Data shown >>
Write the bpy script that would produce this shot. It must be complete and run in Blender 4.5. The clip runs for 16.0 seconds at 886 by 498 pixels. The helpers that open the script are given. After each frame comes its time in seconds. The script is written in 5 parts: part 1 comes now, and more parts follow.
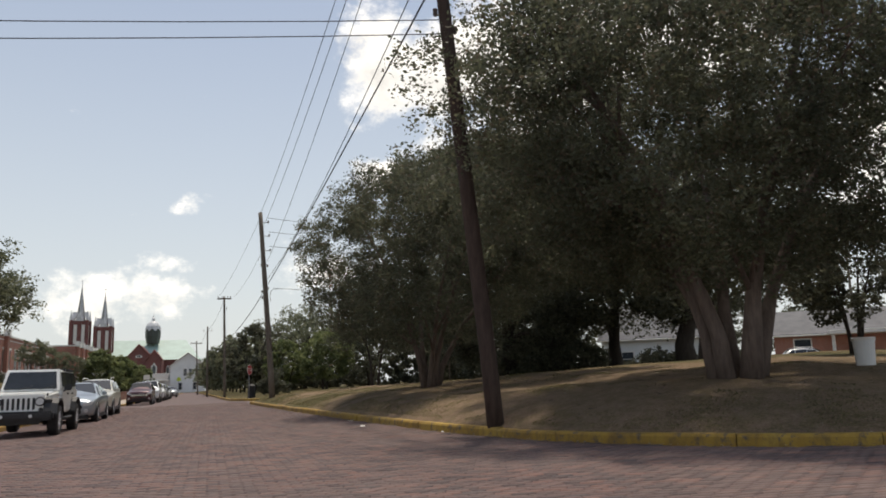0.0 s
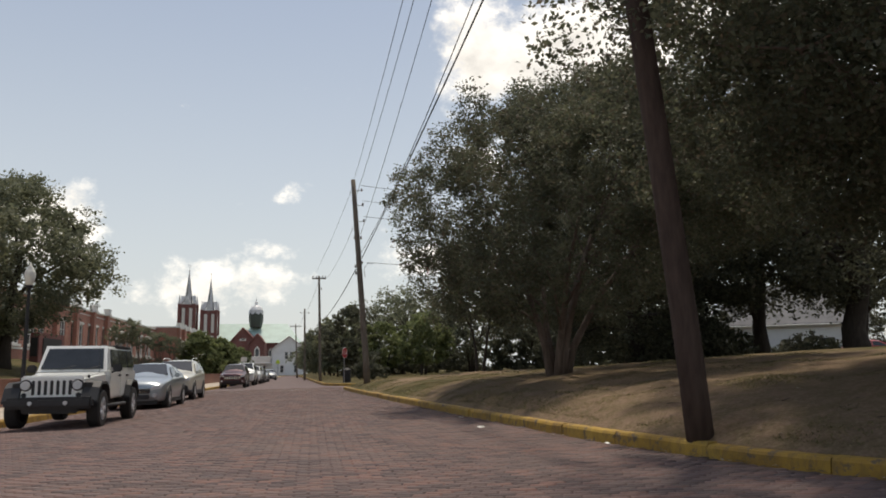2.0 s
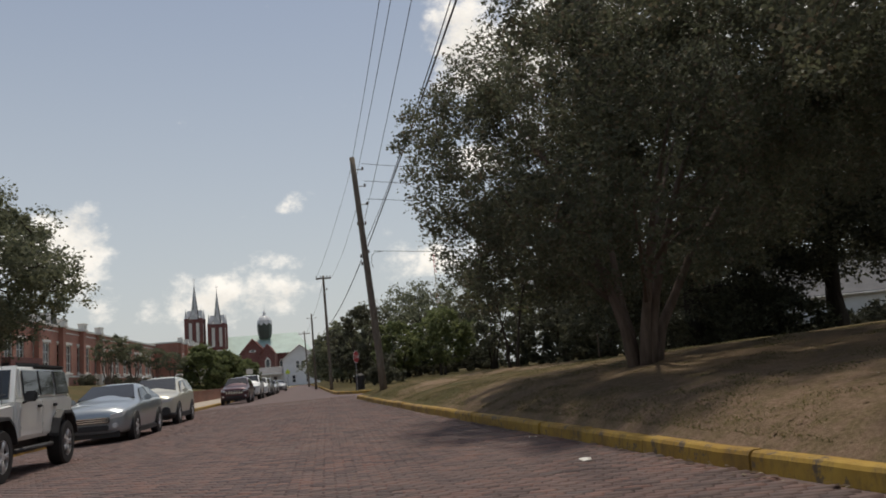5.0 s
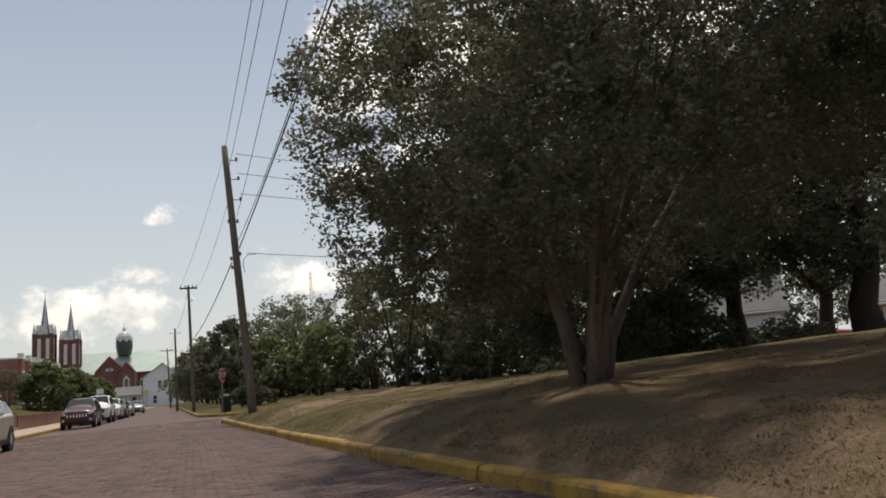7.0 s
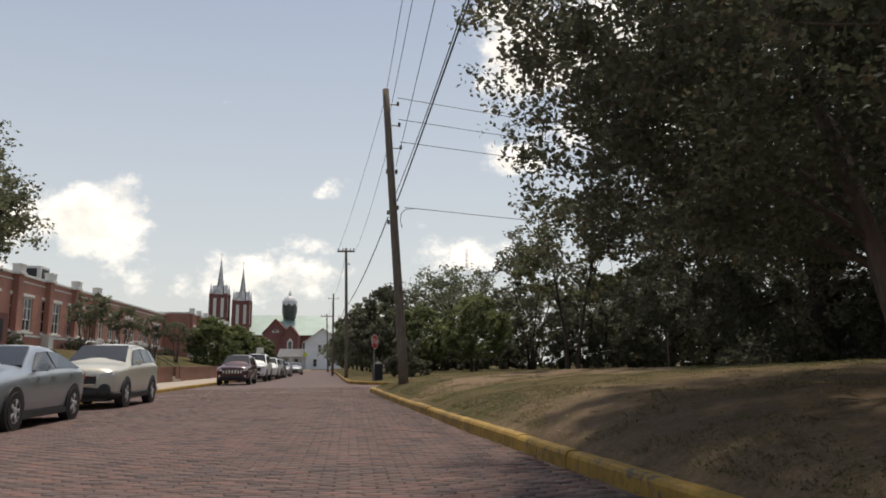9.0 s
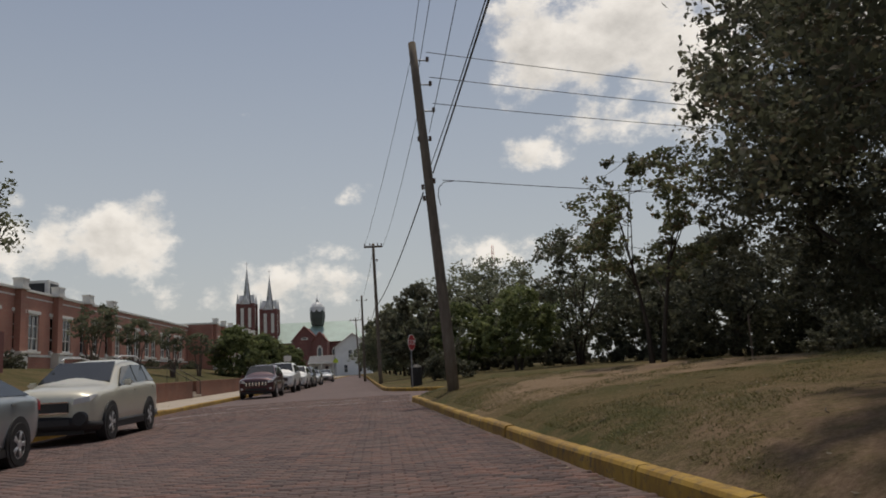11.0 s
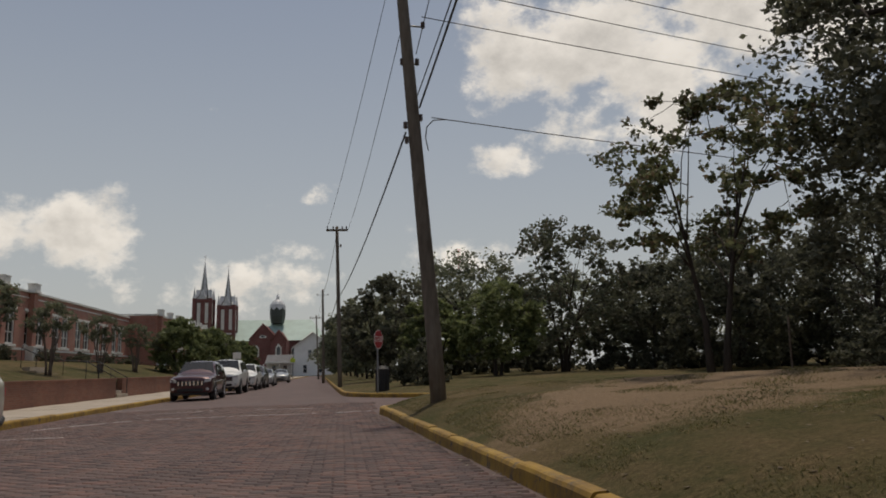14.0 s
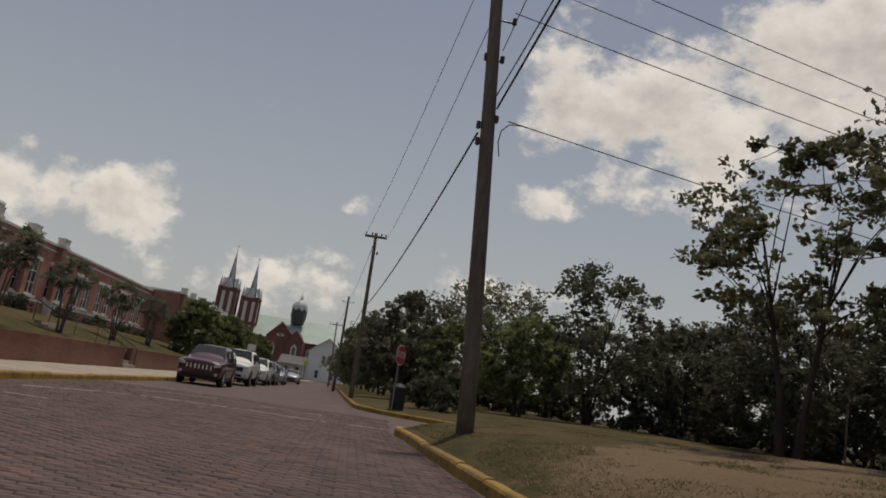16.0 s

Challenge >>
Exclude the pictures. Write out the remaining data exactly.

Written answer >>
Write the bpy script that would produce this shot. It must be complete and run in Blender 4.5. The clip runs for 16.0 seconds at 886 by 498 pixels. The helpers that open the script are given. After each frame comes its time in seconds. The script is written in 5 parts: part 1 comes now, and more parts follow.
0.0 s
2.0 s
5.0 s
7.0 s
9.0 s
11.0 s
14.0 s
16.0 s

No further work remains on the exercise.